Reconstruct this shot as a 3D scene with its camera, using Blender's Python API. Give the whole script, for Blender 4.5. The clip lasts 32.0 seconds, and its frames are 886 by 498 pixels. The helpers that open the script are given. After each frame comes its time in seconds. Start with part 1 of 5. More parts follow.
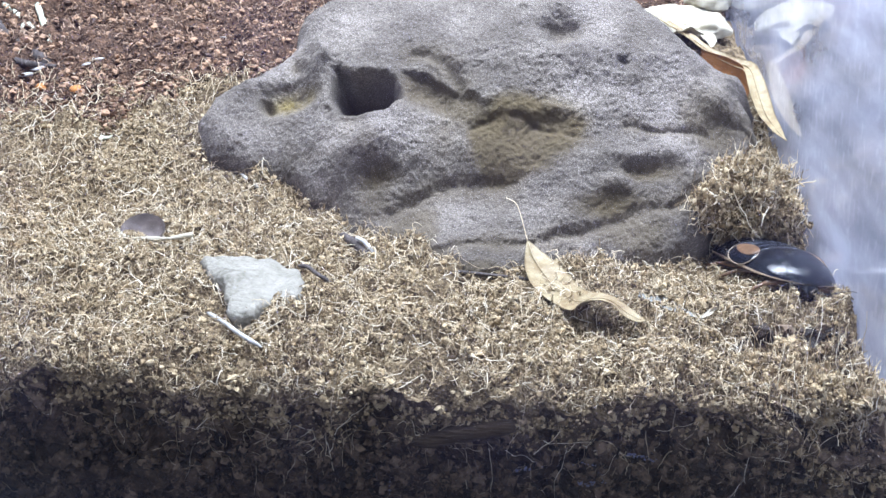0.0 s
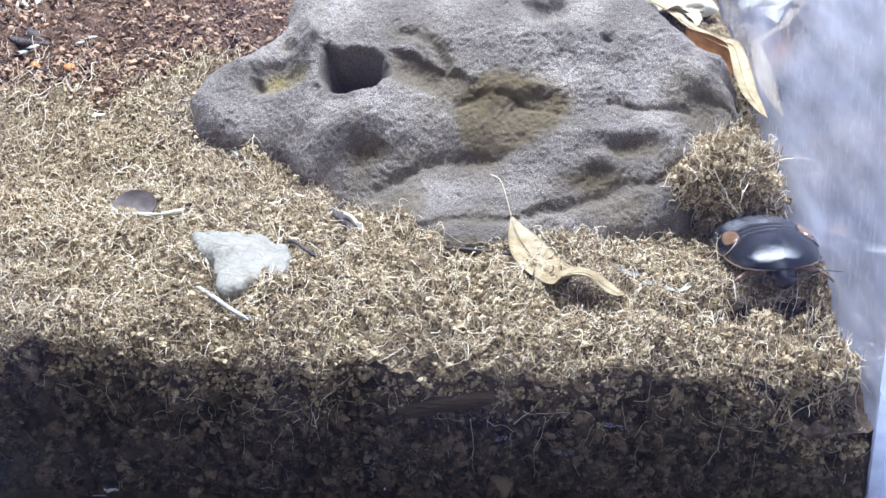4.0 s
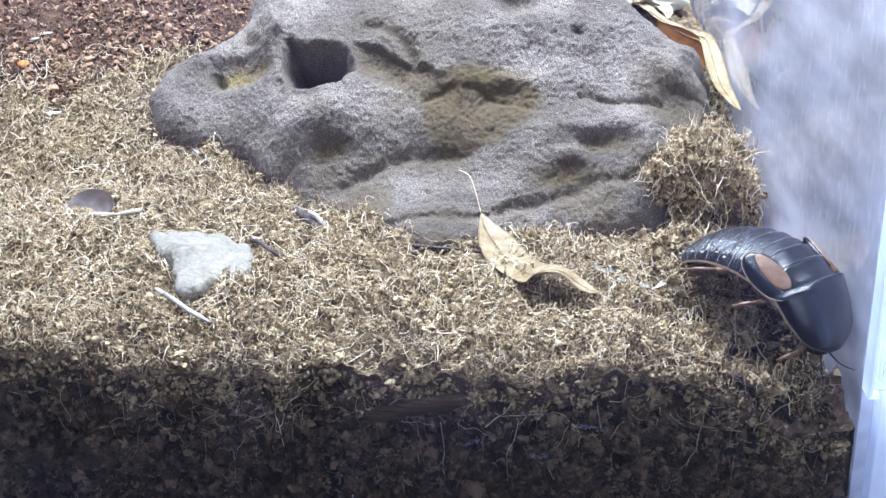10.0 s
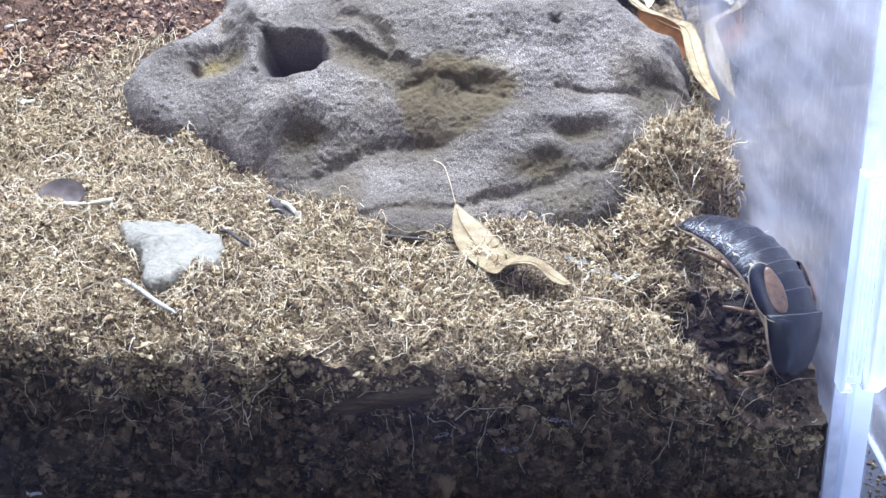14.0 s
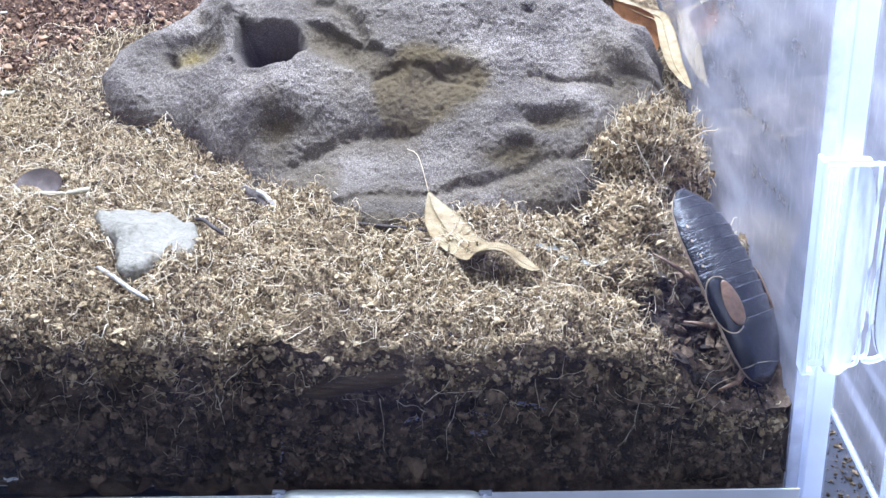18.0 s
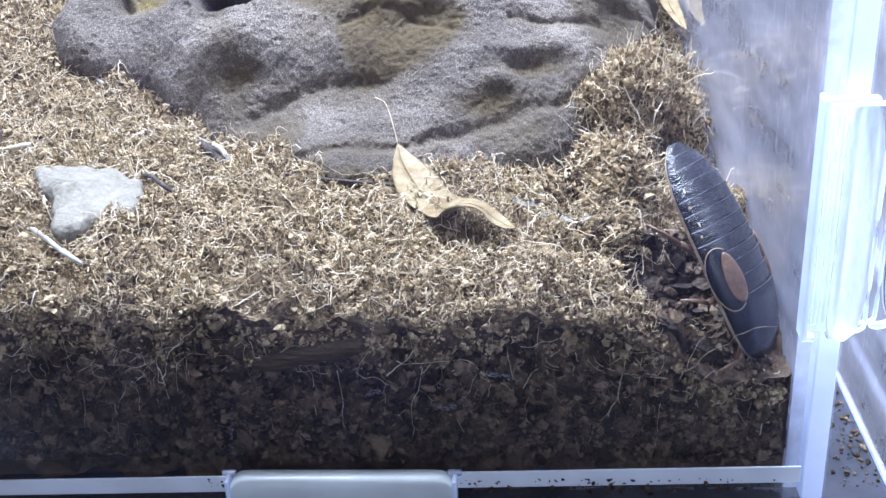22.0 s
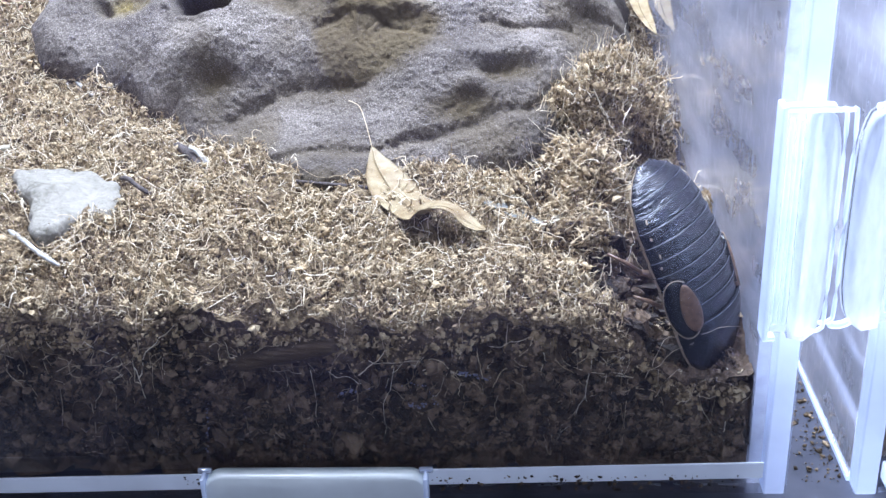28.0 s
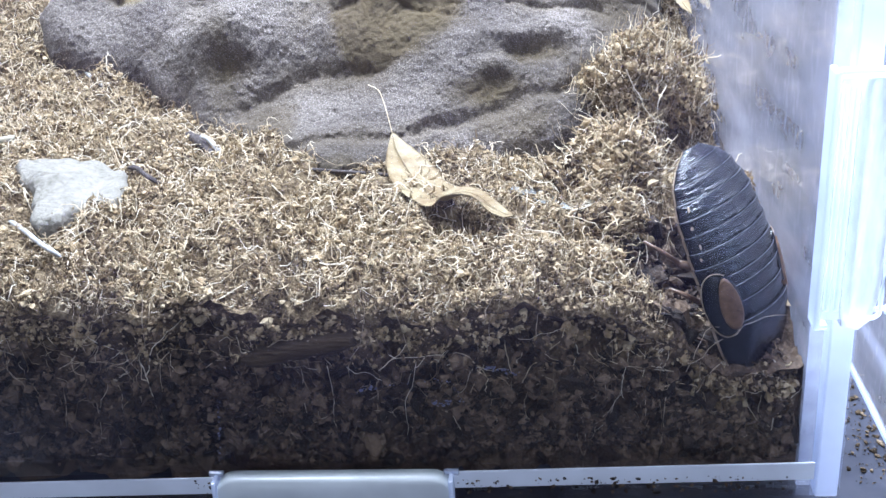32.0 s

* [Task instructions] From the listing, extract all text exactly as given and drop any picture.

* [Right answer]
Reconstruct this shot as a 3D scene with its camera, using Blender's Python API. Give the whole script, for Blender 4.5. The clip lasts 32.0 seconds, and its frames are 886 by 498 pixels. The helpers that open the script are given. After each frame comes its time in seconds. Start with part 1 of 5. More parts follow.
0.0 s
4.0 s
10.0 s
14.0 s
18.0 s
22.0 s
28.0 s
32.0 s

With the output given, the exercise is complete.